AIM =>
Return each line of the data below verbatim; pictures are to be left out.

SOURCE DATA =>
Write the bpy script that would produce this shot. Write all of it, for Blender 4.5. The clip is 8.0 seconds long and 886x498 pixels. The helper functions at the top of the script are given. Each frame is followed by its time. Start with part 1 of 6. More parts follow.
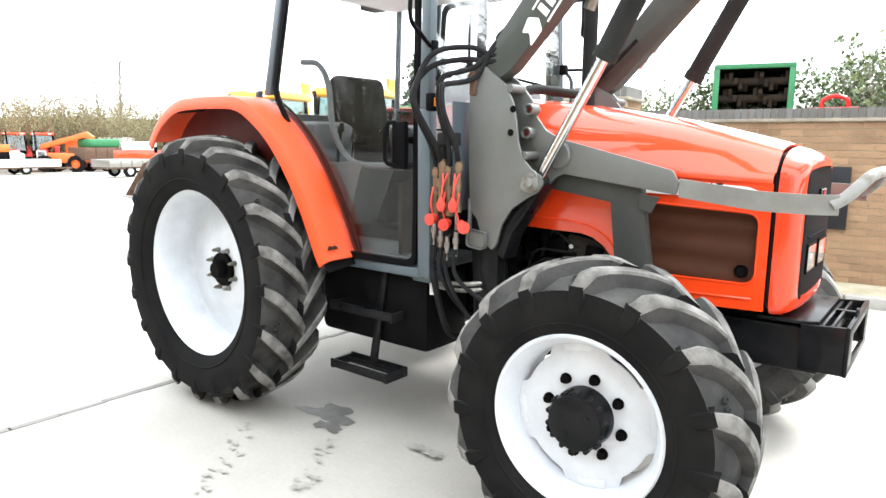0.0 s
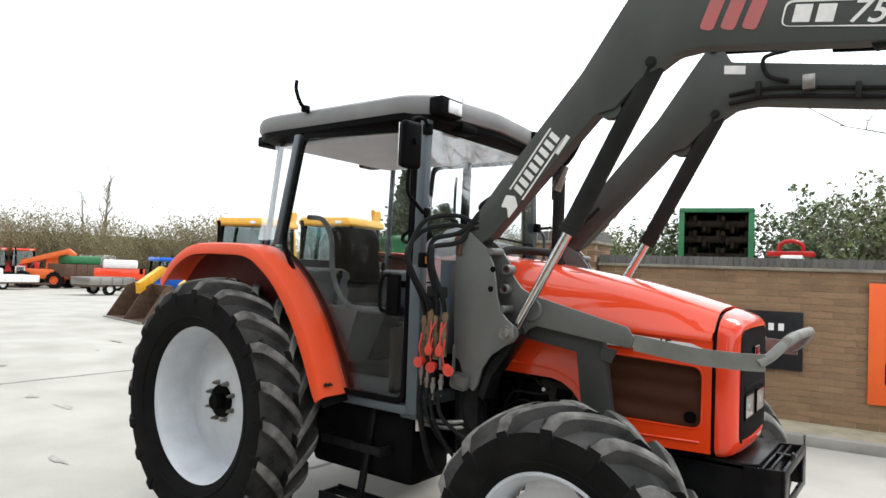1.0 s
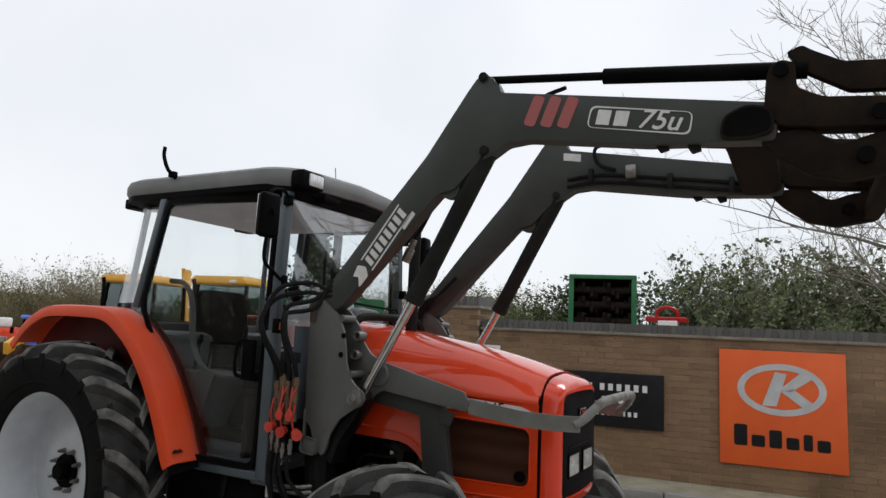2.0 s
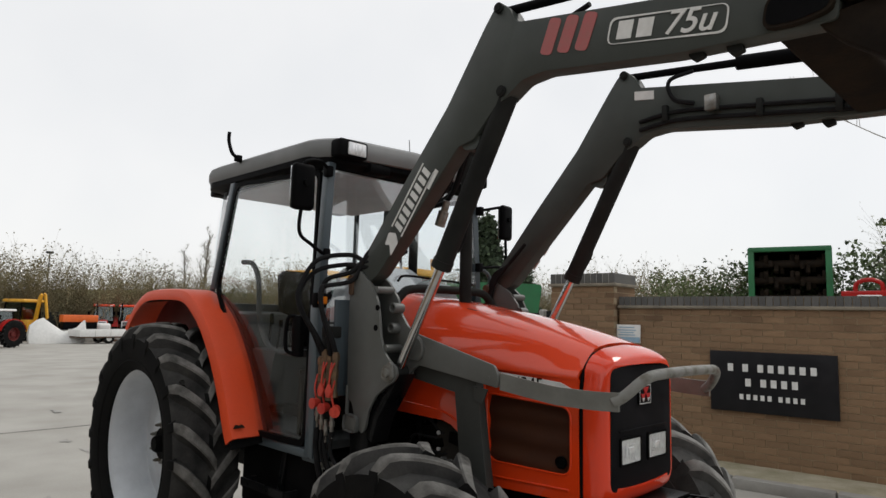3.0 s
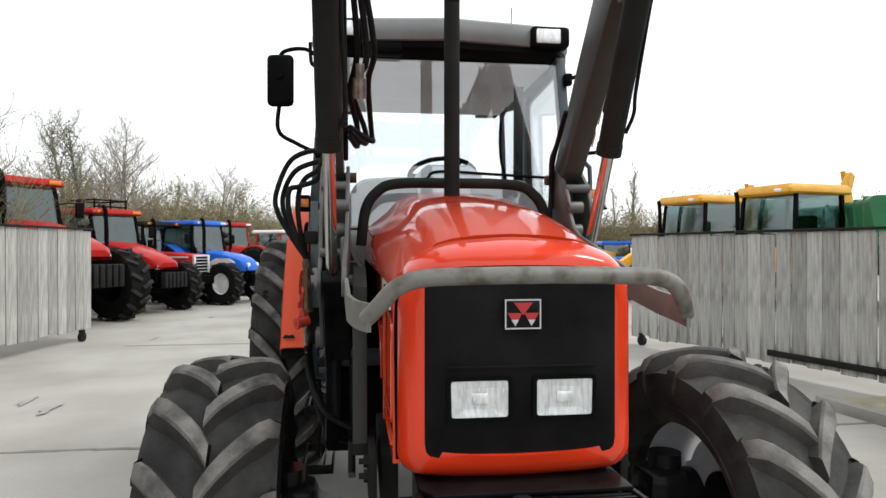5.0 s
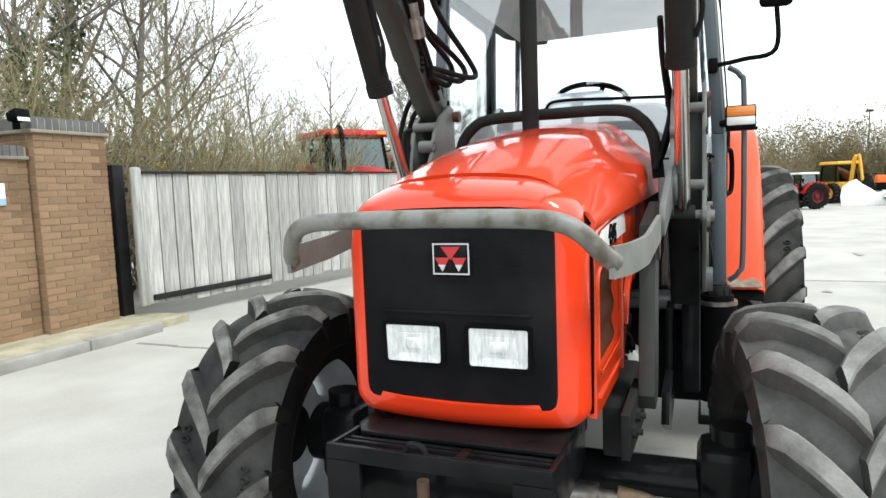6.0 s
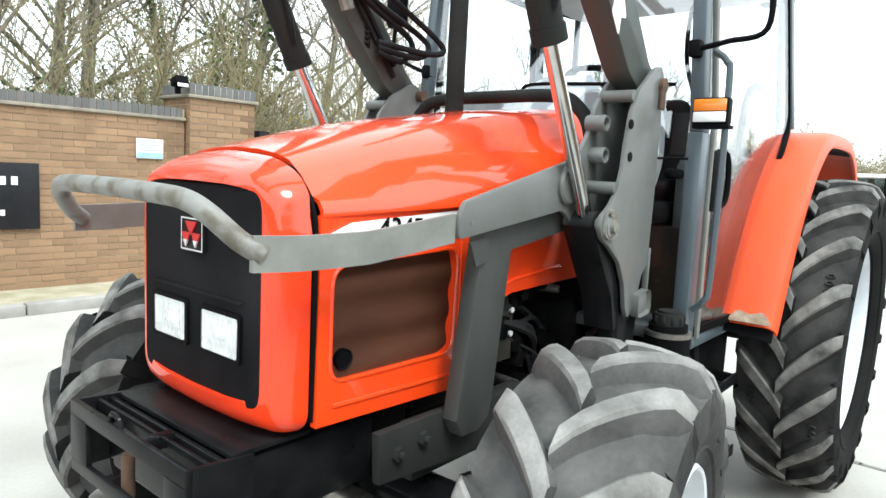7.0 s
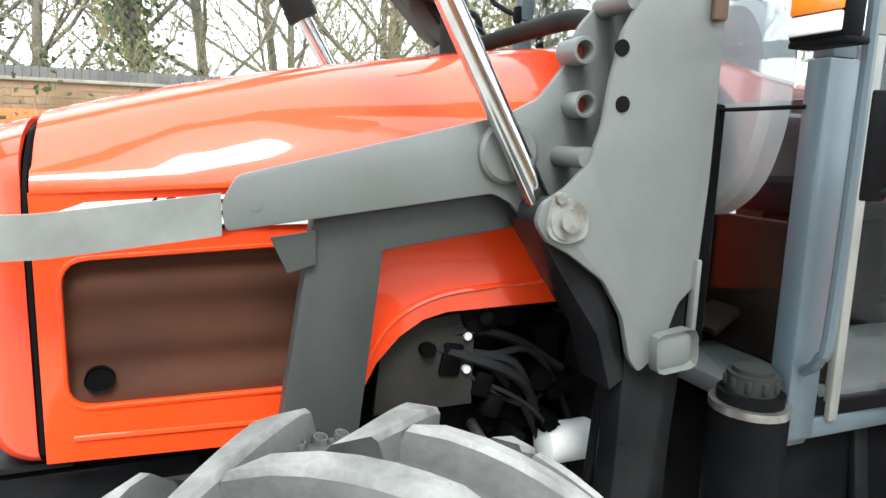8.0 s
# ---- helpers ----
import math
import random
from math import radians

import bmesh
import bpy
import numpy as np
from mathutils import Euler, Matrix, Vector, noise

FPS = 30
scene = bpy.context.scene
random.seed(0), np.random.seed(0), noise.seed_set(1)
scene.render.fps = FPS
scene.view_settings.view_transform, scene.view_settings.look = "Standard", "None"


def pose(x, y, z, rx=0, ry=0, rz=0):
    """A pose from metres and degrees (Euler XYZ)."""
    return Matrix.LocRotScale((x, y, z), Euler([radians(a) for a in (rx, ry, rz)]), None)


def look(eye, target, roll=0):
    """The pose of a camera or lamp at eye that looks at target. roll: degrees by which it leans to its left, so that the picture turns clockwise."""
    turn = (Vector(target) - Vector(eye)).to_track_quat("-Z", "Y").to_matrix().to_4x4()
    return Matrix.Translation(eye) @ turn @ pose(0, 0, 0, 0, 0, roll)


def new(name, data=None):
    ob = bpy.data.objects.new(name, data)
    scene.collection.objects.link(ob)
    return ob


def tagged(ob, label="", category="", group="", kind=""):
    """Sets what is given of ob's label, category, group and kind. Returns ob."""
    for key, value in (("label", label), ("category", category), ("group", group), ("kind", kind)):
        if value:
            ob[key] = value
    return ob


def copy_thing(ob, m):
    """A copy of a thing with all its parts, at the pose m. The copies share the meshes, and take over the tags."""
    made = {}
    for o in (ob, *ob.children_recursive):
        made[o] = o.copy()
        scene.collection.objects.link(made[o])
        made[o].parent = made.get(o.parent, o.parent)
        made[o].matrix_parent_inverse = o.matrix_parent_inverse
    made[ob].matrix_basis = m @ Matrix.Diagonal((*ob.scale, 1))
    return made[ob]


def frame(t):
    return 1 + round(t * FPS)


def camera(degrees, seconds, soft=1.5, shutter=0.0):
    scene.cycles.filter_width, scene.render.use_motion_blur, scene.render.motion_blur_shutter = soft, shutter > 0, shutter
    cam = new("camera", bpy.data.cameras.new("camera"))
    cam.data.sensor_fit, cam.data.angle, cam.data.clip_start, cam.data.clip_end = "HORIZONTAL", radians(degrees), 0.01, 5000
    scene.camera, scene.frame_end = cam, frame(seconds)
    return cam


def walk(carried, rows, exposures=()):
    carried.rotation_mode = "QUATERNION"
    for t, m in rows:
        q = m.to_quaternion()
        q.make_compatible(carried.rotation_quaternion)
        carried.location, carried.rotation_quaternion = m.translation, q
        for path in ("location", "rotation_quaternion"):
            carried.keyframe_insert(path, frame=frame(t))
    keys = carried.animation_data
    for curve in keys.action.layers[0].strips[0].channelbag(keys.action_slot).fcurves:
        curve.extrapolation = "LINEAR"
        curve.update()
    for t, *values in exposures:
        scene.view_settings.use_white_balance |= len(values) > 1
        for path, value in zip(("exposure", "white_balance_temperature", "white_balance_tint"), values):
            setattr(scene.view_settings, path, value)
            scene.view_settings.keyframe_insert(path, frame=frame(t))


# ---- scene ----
cam = camera(68.3, 8.0)
PATH = [
    (0, (1.005, -3.053, 1.542), (-0.221, -1.505, 1.222), 0.5),
    (0.5, (1.079, -3.389, 1.612), (-0.113, -1.787, 1.496), 0.9),
    (1, (1.216, -3.41, 1.684), (0.022, -1.807, 1.744), 2.1),
    (1.5, (1.401, -3.449, 1.724), (0.375, -1.743, 1.917), 3.4),
    (1.7, (1.486, -3.47, 1.731), (0.581, -1.703, 1.972), 2.2),
    (2.8, (1.855, -2.889, 1.673), (0.532, -1.412, 1.933), 2.7),
    (3, (1.982, -2.703, 1.654), (0.579, -1.292, 1.859), 1.2),
    (3.5, (2.099, -2.154, 1.619), (0.442, -1.048, 1.799), 2.3),
    (4, (2.247, -1.564, 1.594), (0.424, -0.751, 1.717), 1.6),
    (4.5, (2.342, -0.958, 1.55), (0.435, -0.358, 1.601), 2.2),
    (5, (2.286, -0.44, 1.512), (0.302, -0.184, 1.508), -0.0),
    (5.2, (2.278, -0.282, 1.5), (0.278, -0.243, 1.482), -0.3),
    (6.3, (1.975, 0.922, 1.522), (0.221, -0.013, 1.3), -0.5),
    (6.5, (1.856, 1.096, 1.505), (0.154, 0.069, 1.285), 1.8),
    (7, (1.397, 1.489, 1.517), (-0.133, 0.223, 1.28), 2.9),
    (7.5, (0.812, 1.638, 1.53), (-0.456, 0.115, 1.26), 2.5),
    (8, (0.194, 1.639, 1.516), (-0.532, -0.194, 1.184), 1.9),
]

# ---------------------------------------------------------------- light
EXPOSURES = [(0.0, 2.10, 6300, 8), (0.5, 1.62, 6350, 8), (1.0, 0.70, 6350, 8), (1.5, -0.09, 6350, 9), (1.7, -0.27, 6300, 10), (2.8, -0.44, 6600, 10), (3.0, -0.41, 6600, 10),
             (3.5, -0.27, 6480, 10), (4.0, 0.02, 6300, 10), (4.5, 0.20, 6400, 10), (5.0, 0.22, 6450, 9), (6.3, 1.02, 6120, 4), (6.5, 1.08, 6100, 4), (7.0, 1.28, 6080, 3),
             (7.5, 1.56, 6080, 3), (8.0, 1.70, 6080, 3)]
walk(cam, [(t, look(eye, target, roll)) for t, eye, target, roll in PATH], EXPOSURES)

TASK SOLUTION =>
Write the bpy script that would produce this shot. Write all of it, for Blender 4.5. The clip is 8.0 seconds long and 886x498 pixels. The helper functions at the top of the script are given. Each frame is followed by its time. Start with part 1 of 6. More parts follow.
0.0 s
1.0 s
2.0 s
3.0 s
5.0 s
6.0 s
7.0 s
8.0 s
# ---- helpers ----
import math
import random
from math import radians

import bmesh
import bpy
import numpy as np
from mathutils import Euler, Matrix, Vector, noise

FPS = 30
scene = bpy.context.scene
random.seed(0), np.random.seed(0), noise.seed_set(1)
scene.render.fps = FPS
scene.view_settings.view_transform, scene.view_settings.look = "Standard", "None"


def pose(x, y, z, rx=0, ry=0, rz=0):
    """A pose from metres and degrees (Euler XYZ)."""
    return Matrix.LocRotScale((x, y, z), Euler([radians(a) for a in (rx, ry, rz)]), None)


def look(eye, target, roll=0):
    """The pose of a camera or lamp at eye that looks at target. roll: degrees by which it leans to its left, so that the picture turns clockwise."""
    turn = (Vector(target) - Vector(eye)).to_track_quat("-Z", "Y").to_matrix().to_4x4()
    return Matrix.Translation(eye) @ turn @ pose(0, 0, 0, 0, 0, roll)


def new(name, data=None):
    ob = bpy.data.objects.new(name, data)
    scene.collection.objects.link(ob)
    return ob


def tagged(ob, label="", category="", group="", kind=""):
    """Sets what is given of ob's label, category, group and kind. Returns ob."""
    for key, value in (("label", label), ("category", category), ("group", group), ("kind", kind)):
        if value:
            ob[key] = value
    return ob


def copy_thing(ob, m):
    """A copy of a thing with all its parts, at the pose m. The copies share the meshes, and take over the tags."""
    made = {}
    for o in (ob, *ob.children_recursive):
        made[o] = o.copy()
        scene.collection.objects.link(made[o])
        made[o].parent = made.get(o.parent, o.parent)
        made[o].matrix_parent_inverse = o.matrix_parent_inverse
    made[ob].matrix_basis = m @ Matrix.Diagonal((*ob.scale, 1))
    return made[ob]


def frame(t):
    return 1 + round(t * FPS)


def camera(degrees, seconds, soft=1.5, shutter=0.0):
    scene.cycles.filter_width, scene.render.use_motion_blur, scene.render.motion_blur_shutter = soft, shutter > 0, shutter
    cam = new("camera", bpy.data.cameras.new("camera"))
    cam.data.sensor_fit, cam.data.angle, cam.data.clip_start, cam.data.clip_end = "HORIZONTAL", radians(degrees), 0.01, 5000
    scene.camera, scene.frame_end = cam, frame(seconds)
    return cam


def walk(carried, rows, exposures=()):
    carried.rotation_mode = "QUATERNION"
    for t, m in rows:
        q = m.to_quaternion()
        q.make_compatible(carried.rotation_quaternion)
        carried.location, carried.rotation_quaternion = m.translation, q
        for path in ("location", "rotation_quaternion"):
            carried.keyframe_insert(path, frame=frame(t))
    keys = carried.animation_data
    for curve in keys.action.layers[0].strips[0].channelbag(keys.action_slot).fcurves:
        curve.extrapolation = "LINEAR"
        curve.update()
    for t, *values in exposures:
        scene.view_settings.use_white_balance |= len(values) > 1
        for path, value in zip(("exposure", "white_balance_temperature", "white_balance_tint"), values):
            setattr(scene.view_settings, path, value)
            scene.view_settings.keyframe_insert(path, frame=frame(t))


# ---- scene ----
cam = camera(68.3, 8.0)
PATH = [
    (0, (1.005, -3.053, 1.542), (-0.221, -1.505, 1.222), 0.5),
    (0.5, (1.079, -3.389, 1.612), (-0.113, -1.787, 1.496), 0.9),
    (1, (1.216, -3.41, 1.684), (0.022, -1.807, 1.744), 2.1),
    (1.5, (1.401, -3.449, 1.724), (0.375, -1.743, 1.917), 3.4),
    (1.7, (1.486, -3.47, 1.731), (0.581, -1.703, 1.972), 2.2),
    (2.8, (1.855, -2.889, 1.673), (0.532, -1.412, 1.933), 2.7),
    (3, (1.982, -2.703, 1.654), (0.579, -1.292, 1.859), 1.2),
    (3.5, (2.099, -2.154, 1.619), (0.442, -1.048, 1.799), 2.3),
    (4, (2.247, -1.564, 1.594), (0.424, -0.751, 1.717), 1.6),
    (4.5, (2.342, -0.958, 1.55), (0.435, -0.358, 1.601), 2.2),
    (5, (2.286, -0.44, 1.512), (0.302, -0.184, 1.508), -0.0),
    (5.2, (2.278, -0.282, 1.5), (0.278, -0.243, 1.482), -0.3),
    (6.3, (1.975, 0.922, 1.522), (0.221, -0.013, 1.3), -0.5),
    (6.5, (1.856, 1.096, 1.505), (0.154, 0.069, 1.285), 1.8),
    (7, (1.397, 1.489, 1.517), (-0.133, 0.223, 1.28), 2.9),
    (7.5, (0.812, 1.638, 1.53), (-0.456, 0.115, 1.26), 2.5),
    (8, (0.194, 1.639, 1.516), (-0.532, -0.194, 1.184), 1.9),
]

# ---------------------------------------------------------------- light
EXPOSURES = [(0.0, 2.10, 6300, 8), (0.5, 1.62, 6350, 8), (1.0, 0.70, 6350, 8), (1.5, -0.09, 6350, 9), (1.7, -0.27, 6300, 10), (2.8, -0.44, 6600, 10), (3.0, -0.41, 6600, 10),
             (3.5, -0.27, 6480, 10), (4.0, 0.02, 6300, 10), (4.5, 0.20, 6400, 10), (5.0, 0.22, 6450, 9), (6.3, 1.02, 6120, 4), (6.5, 1.08, 6100, 4), (7.0, 1.28, 6080, 3),
             (7.5, 1.56, 6080, 3), (8.0, 1.70, 6080, 3)]
walk(cam, [(t, look(eye, target, roll)) for t, eye, target, roll in PATH], EXPOSURES)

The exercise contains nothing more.